Pour autant, la Marche des musulmans contre le terrorisme ne fait pas l'unanimité. L'initiative a remis une pièce dans la machine à polémiques. Les responsables du Conseil français du culte musulman ont décliné l'invitation : «C'est inconcevable que le CFCM se range derrière Chalghoumi», tranche abruptement l'éruptif Abdallah Zekri, trésorier de l'instance représentative. Il rappelle que les milieux musulmans apprécient très peu que Chaghoulmi - qui ne commente pas la bouderie - soit devenu le symbole médiatique de la lutte contre le fondamentalisme.

Le contentieux est ancien. Ce qui est reproché au responsable de la mosquée de Drancy, ce sont à la fois des liens forts avec des milieux juifs, son parcours, loin d’être un gage d’une réelle ouverture aux yeux de beaucoup (il est passé par les très rigoristes écoles coraniques du Tabligh au Pakistan), et le fait d’avoir renié ceux qui l’ont aidé quand il était sous le coup d’une menace d’expulsion de France. L’Union des organisations islamiques de France (proche des Frères musulmans) lui avait sauvé la mise au milieu des années 2000, et plus tard, Chalghoumi a pourtant eu des mots très durs pour les Frères musulmans.

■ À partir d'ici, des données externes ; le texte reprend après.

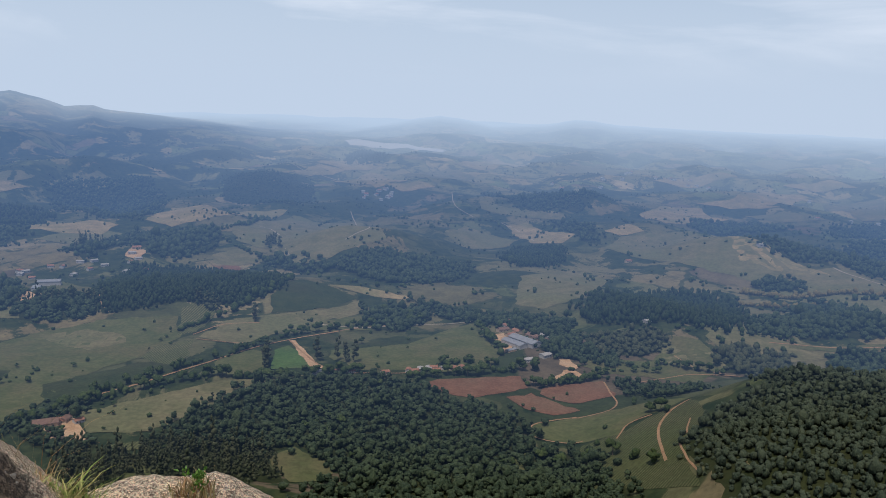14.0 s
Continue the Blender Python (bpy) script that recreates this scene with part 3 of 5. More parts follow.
def hollow(field, *rim):
    """A hollow in a rock: its rim as bearings, with the depth of the floor under each."""
    mid = np.mean([way(a, e) for a, e, _ in rim], 0)
    mid /= np.linalg.norm(mid)
    right = np.cross(mid, (0, 0, 1.0))
    right /= np.linalg.norm(right)
    up = np.cross(right, mid)
    eye = stand(rim[0][0])
    flat = np.array([(way(a, e) @ right / (way(a, e) @ mid), way(a, e) @ up / (way(a, e) @ mid)) for a, e, _ in rim])
    deep = np.array([q[2] for q in rim])

    low, high = flat.min(0) - 0.06, flat.max(0) + 0.06

    def cut(p, body):
        q = p - eye
        far = np.maximum(q @ mid, 0.3)
        x, y = q @ right / far, q @ up / far
        close = (x > low[0]) & (x < high[0]) & (y > low[1]) & (y < high[1])
        out = np.full(len(p), 10.0)
        if close.any():
            out[close] = shaped(p[close], body[close])
        return out

    def shaped(p, body):
        q = p - eye
        far = np.maximum(q @ mid, 0.3)
        x, y = q @ right / far, q @ up / far
        near, odd = np.full(len(p), 1e9), np.zeros(len(p), bool)
        total, weight = np.zeros(len(p)), np.zeros(len(p))
        for (x1, y1), (x2, y2), d1, d2 in zip(flat, np.roll(flat, -1, 0), deep, np.roll(deep, -1)):
            h = np.clip(((x - x1) * (x2 - x1) + (y - y1) * (y2 - y1)) / ((x2 - x1) ** 2 + (y2 - y1) ** 2 + 1e-12), 0, 1)
            d = np.hypot(x - x1 - h * (x2 - x1), y - y1 - h * (y2 - y1))
            near = np.minimum(near, d)
            odd ^= ((y1 > y) != (y2 > y)) & (x < (x2 - x1) * (y - y1) / (y2 - y1 + 1e-12) + x1)
            w = 1 / (d * d + 1e-6)
            total, weight = total + w * (d1 + (d2 - d1) * h), weight + w
        edge = np.where(odd, -near, near) * far
        edge = edge + 0.006 * lumps(p, 0.17, 2.0) + 0.003 * lumps(p, 0.05, 1.0)
        return smax(edge, -body - total / weight - 0.02 * lumps(p, 0.16, 3.0), 0.012)

    return cut


def crack(field, wide, deep, *line):
    """A narrow cleft along a line of bearings, pointed at both ends."""
    q = np.array(line, float)
    t = np.gradient(q, axis=0)
    t /= np.linalg.norm(t, axis=1)[:, None]
    half = math.degrees(wide / 4.4) / 2 * np.sin(np.linspace(0.25, math.pi - 0.25, len(q)))
    side = np.stack([-t[:, 1], t[:, 0]], -1) * half[:, None]
    return hollow(field, *[(a, e, deep) for a, e in np.concatenate([q + side, (q - side)[::-1]])])


SLIT = crack(solid, 0.018, 0.1, (-62.5, -13.1), (-60.0, -13.1), (-58.4, -13.0), (-57.1, -13.0))
LEDGE = crack(solid, 0.036, 0.22, (-56.1, -13.1), (-54.9, -13.0), (-53.8, -13.2), (-53.1, -13.2))
SEAM = crack(solid, 0.024, 0.07, (-53.1, -13.3), (-50.8, -13.5), (-50.0, -14.1), (-48.9, -14.8), (-48.3, -15.8), (-48.1, -16.9), (-47.5, -18.5), (-46.1, -19.7))
DROP = on(solid, *((-46.8, -13.2), (-46.7, -14.2), (-46.5, -15.3), (-47.0, -16.7), (-47.4, -17.9)))
FLANK = crack(solid, 0.05, 0.22, (-26.4, -14.0), (-24.8, -15.8), (-23.8, -16.9), (-22.8, -18.2), (-22.4, -19.4), (-22.2, -20.5), (-21.2, -21.8), (-20.6, -23.1), (-19.3, -24.8))
DIPS = [on(solid, *q) for q in (((-37.2, -11.2), (-36.1, -11.7), (-34.9, -12.4)), ((-34.2, -13.2), (-33.4, -14.0), (-32.9, -14.5)), ((-32.6, -14.8), (-31.8, -15.2), (-30.8, -15.6)))]
RIPPLE = crack(solid, 0.018, 0.06, (-44.3, -18.4), (-43.3, -18.7), (-41.7, -18.6), (-40.2, -18.6))
SCAR = on(solid, *((-55.4, -17.3), (-54.8, -18.5), (-54.3, -19.8), (-54.1, -21.4), (-54.1, -22.9), (-54.2, -24.2)))
CRACK = crack(solid, 0.016, 0.08, (-62.7, -18.8), (-62.2, -19.8), (-61.6, -21.1), (-61.3, -22.6), (-61.5, -23.9))
NICK = crack(solid, 0.03, 0.14, (-56.0, -17.3), (-55.1, -17.6))
PIT = on(solid, *((-63.8, -13.1), (-63.5, -13.1)))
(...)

«Cette guéguerre est moche, relève l'un des meilleurs experts de l'islam de France. Chalghoumi n'est pas habile dans sa manière de faire. Mais, au fond, lui et ses contradicteurs musulmans sont sur la même position : condamnation du terrorisme et combat contre l'amalgame entre l'islam et la violence jihadiste.»

Chicayas

Venu de Tunis, où il est prof de civilisation arabo-musulmane, Kamel Omrane ignore ces chicayas françaises : «Je suis là pour dire que ces terroristes ne peuvent pas parler en notre nom, que l'islam, c'est la paix. Non, je n'ai pas peur de Daech», explique-t-il à Libé. En s'exposant publiquement, ces responsables musulmans, comme d'autres, prennent de vrais risques.

Dans la nuit de samedi à dimanche, le bus est arrivé à Berlin. Devant l’église du Souvenir, un lieu emblématique de la ville, des milliers de Berlinois sont venus soutenir la marche. Qui se poursuivra le 13 juillet à Nice, puis le 14 à Paris.